Der Nationalrat hat am 18. September mit 104 zu 87 Stimmen neue Sicherheitsregeln für Bewohnerinnen und Bewohnern sowie Mitarbeitende in BAZ beschlossen. In zwei Punkten geht er dabei über die Vorschläge des Bundesrates hinaus: So soll die Zone um die BAZ vergrössert werden, in dem gegen Asylsuchende Disziplinarmassnahmen ergriffen werden können, wenn ihr Verhalten die öffentliche Sicherheit und Ordnung gefährdet. Zudem sollen Mitarbeitende des Staatssekretariats für Migration (SEM) auch elektronische Geräte wie Handys von Asylsuchenden zur Gewährleistung der Sicherheit und Ordnung konfiszieren können. Die Vorlage geht nun an den Ständerat.
Die Gesetzesvorlage, die im Nationalrat verabschiedet wurde, ist eine Reaktion auf zahlreiche Berichte über Gewaltvorfälle von Sicherheitspersonal gegenüber Bewohnerinnen und Bewohnern der BAZ. Diese Vorfälle wurden unter anderem von den Organisationen «Solidarité Tattes«, «3 Rosen gegen Grenzen» und «Droit de Rester» gemeldet. Amnesty International veröffentlichte einen Bericht mit dem Titel „Ich verlange nur, dass sie Asylsuchende wie Menschen behandeln“, der die Aussagen dieser Basisorganisationen untermauerte.
Das SEM reagierte darauf mit einer internen Untersuchung und beauftragte den ehemaligen Bundesrichter Oberholzer mit einem Bericht. Der Bericht über mehrere Einzelfälle ist sehr fundiert, und der ehemalige Richter kam zu dem Schluss, dass Gewalt in den Zentren nicht „systematisch“ sei. Das SEM beschränkte seine Kommunikation über den Bericht auf diese Schlussfolgerung – ein Vorgehen, das jedoch als irreführend bezeichnet werden kann.

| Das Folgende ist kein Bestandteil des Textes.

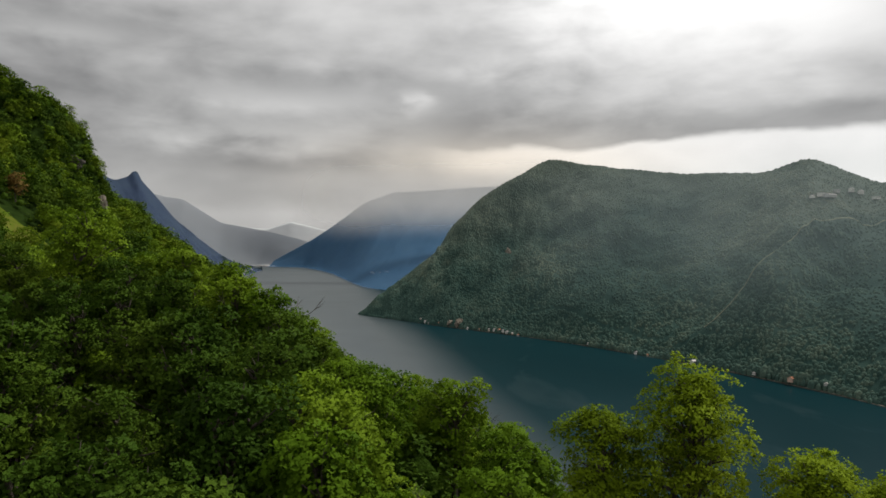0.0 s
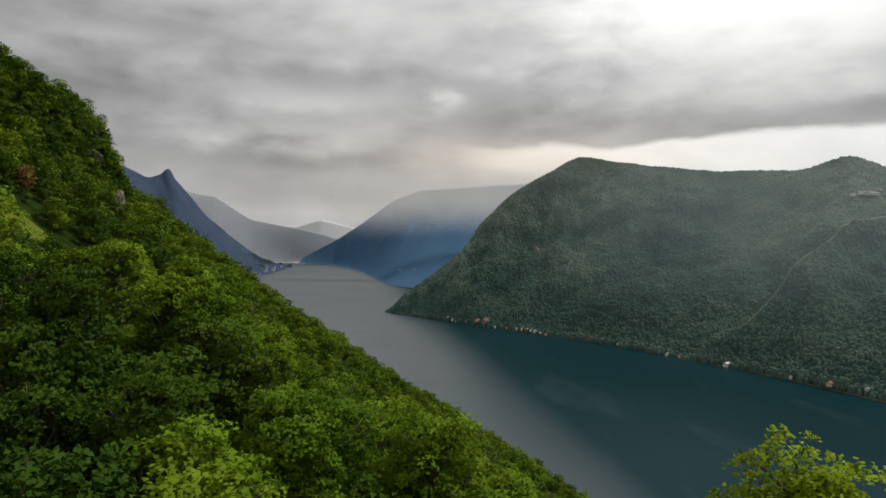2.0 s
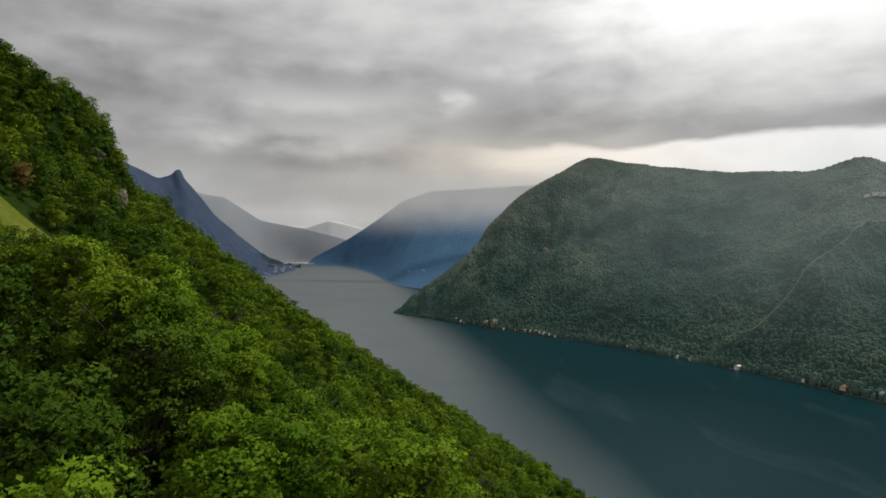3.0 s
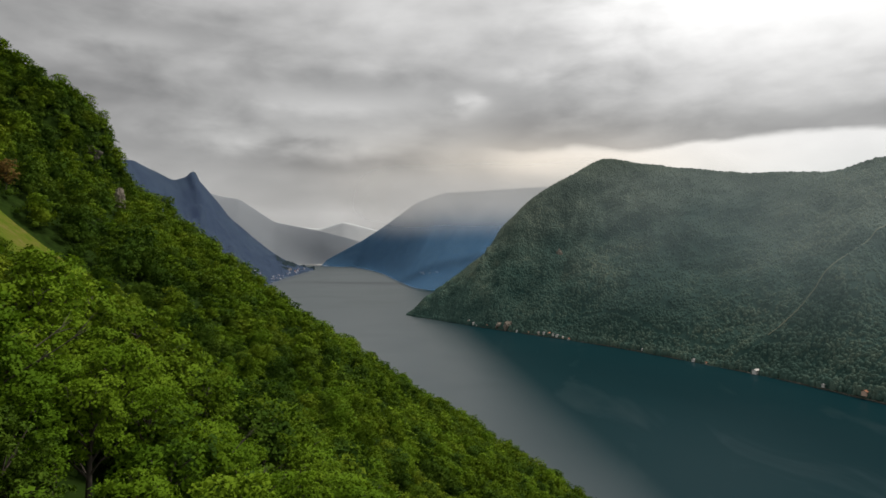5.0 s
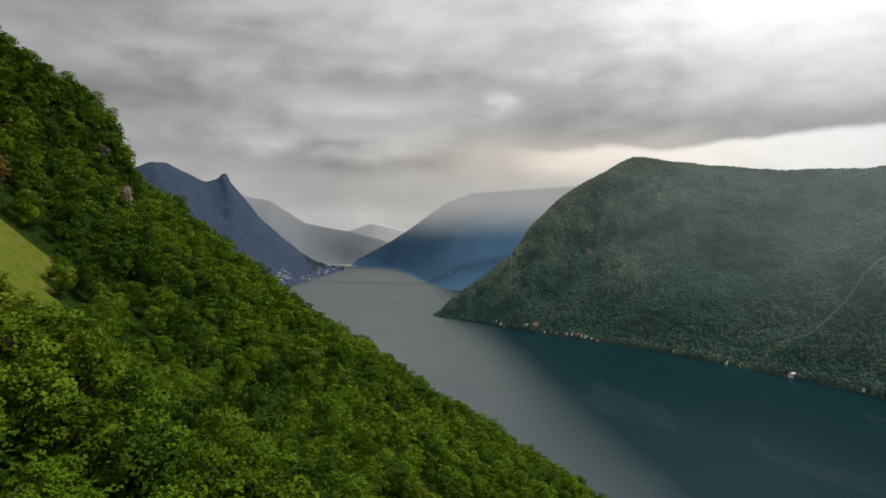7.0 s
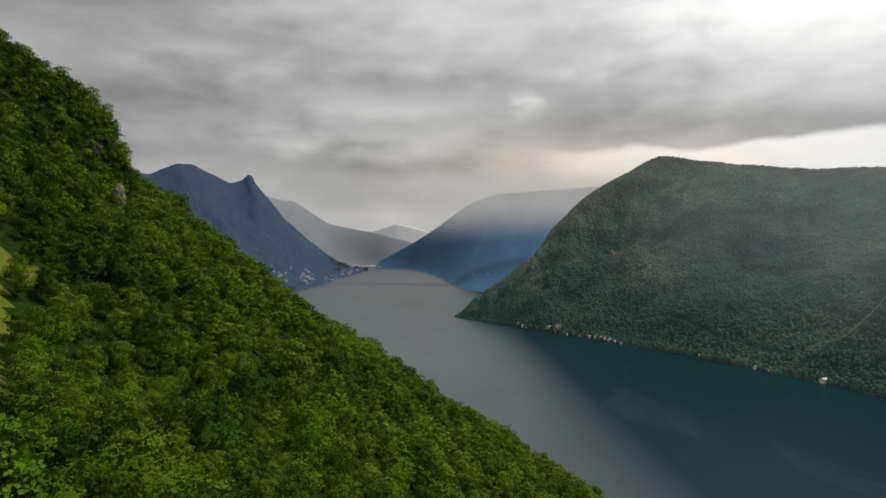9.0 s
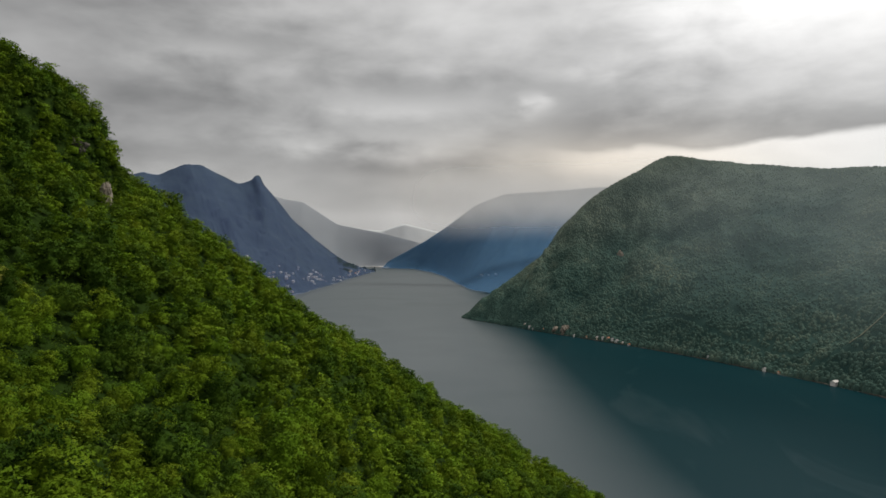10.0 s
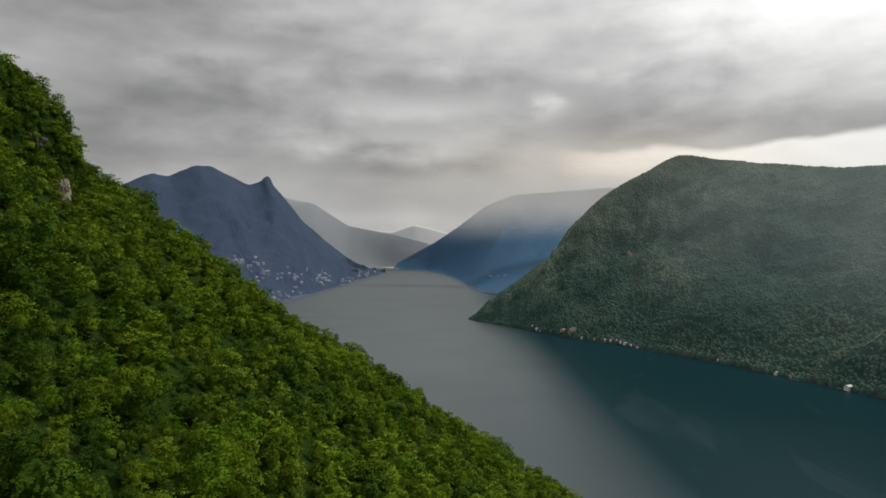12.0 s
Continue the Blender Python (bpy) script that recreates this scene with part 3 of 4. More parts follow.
# dark leaf colour stands in for deep shade among the nearest left-hand trees
SHADY = [plant(make_tree(30 + i, 8.6, 2.9, 15, 280, 26, 0.42, 0.092, LEAF_DARK, 0), "broadleaf tree with the shade of others put into its leaf colour", "trees on the near slope") for i in range(2)]
COARSE = [plant(make_tree(60 + i, 8.2, 3.1, 12, 170, 14, 0.55, 0.155, WOOD_TINTS[i]), "green broadleaf tree on the steep hillside", "trees on the near slope") for i in range(5)]
USED = set()


def set_tree(kinds, x, y, z, scale, turn):
    kind = kinds[int(rng.integers(len(kinds)))]
    m = pose(x, y, z, rng.uniform(-3, 3), rng.uniform(-3, 3), turn)
    if kind.name not in USED:
        USED.add(kind.name)
        kind.matrix_basis = m
        kind.scale = (scale,) * 3
        return kind
    o = copy_thing(kind, m)
    o.scale = (scale,) * 3
    return o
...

Keine der vorgenannten Organisationen hat jemals behauptet, dass systematisch Gewalt angewendet werde. Viele Menschen in den Zentren sind nie von Sicherheitspersonal angegriffen oder misshandelt worden. Eine genauere Analyse des Berichts zeigt aber, dass die Gewalt in den Zentren durchaus systemische Ursachen hat. Sie wird durch die strukturellen Bedingungen in den BAZ ermöglicht oder sogar begünstigt. Zu diesen Bedingungen gehören:
- der gefängnisähnliche Charakter der Zentren,
- die soziale und räumliche Isolation der Bewohnerinnen und Bewohner,
- ein Reglement mit unverständlichen und entwürdigenden Vorschriften, wie etwa Weckdienste um 7 Uhr morgens zum Zimmeraufräumen, keine Essensausgabe oder Taschengeldentzug bei Verspätungen,
- unverhältnismässige repressive Massnahmen, wie systematische Durchsuchungen oder Zwangsmassnahmen ohne konkreten Verdacht,
- prekäre Arbeitsbedingungen des Sicherheits- und Betreuungspersonals,
- mangelhafter Zugang zu körperlicher und psychischer Gesundheitsversorgung, insbesondere in der Prävention von psychischen Krankheiten,
- fehlendes Konzept zur Prävention oder Betreuung von Suchtproblemen,
- Perspektivenlosigkeit vieler Bewohnerinnen und Bewohner, die auf ihre Abschiebung warten,
- unzureichende Personalplanung, die zu Überlastung führt,
- ein Missverhältnis zwischen der Anzahl von Sicherheits- und Sozialarbeitspersonal.
Das im Nationalrat verabschiedete Gesetz hat zwar den Vorteil, dass es die repressiven Massnahmen regelt, was ein erster notwendiger Schritt ist. Es mag dazu beitragen, gravierende Vorfälle zu verhindern, dennoch löst es keineswegs das Problem der Gewalt in den BAZ. Eine intensivere Auseinandersetzung mit den oben genannten strukturellen Problemen wäre ein weitaus zielführenderer Ansatz.
Die vom Nationalrat beschlossenen Massnahmen sind nämlich nicht geeignet, die grundlegenden Probleme, die als Ursache von Gewalt in den BAZ in Frage kommen, zu beheben. Vielmehr wäre wünschenswert, dass der Ständerat Massnahmen beschliesst, die die Situation der Betroffenen – also sowohl des Personals als auch der Bewohnerinnen und Bewohner – nachhaltig verbessert, anstatt mit der Ausweitung des Perimeters und der Beschlagnahmung elektronischer Geräte weitere Symptombekämpfung zu betreiben.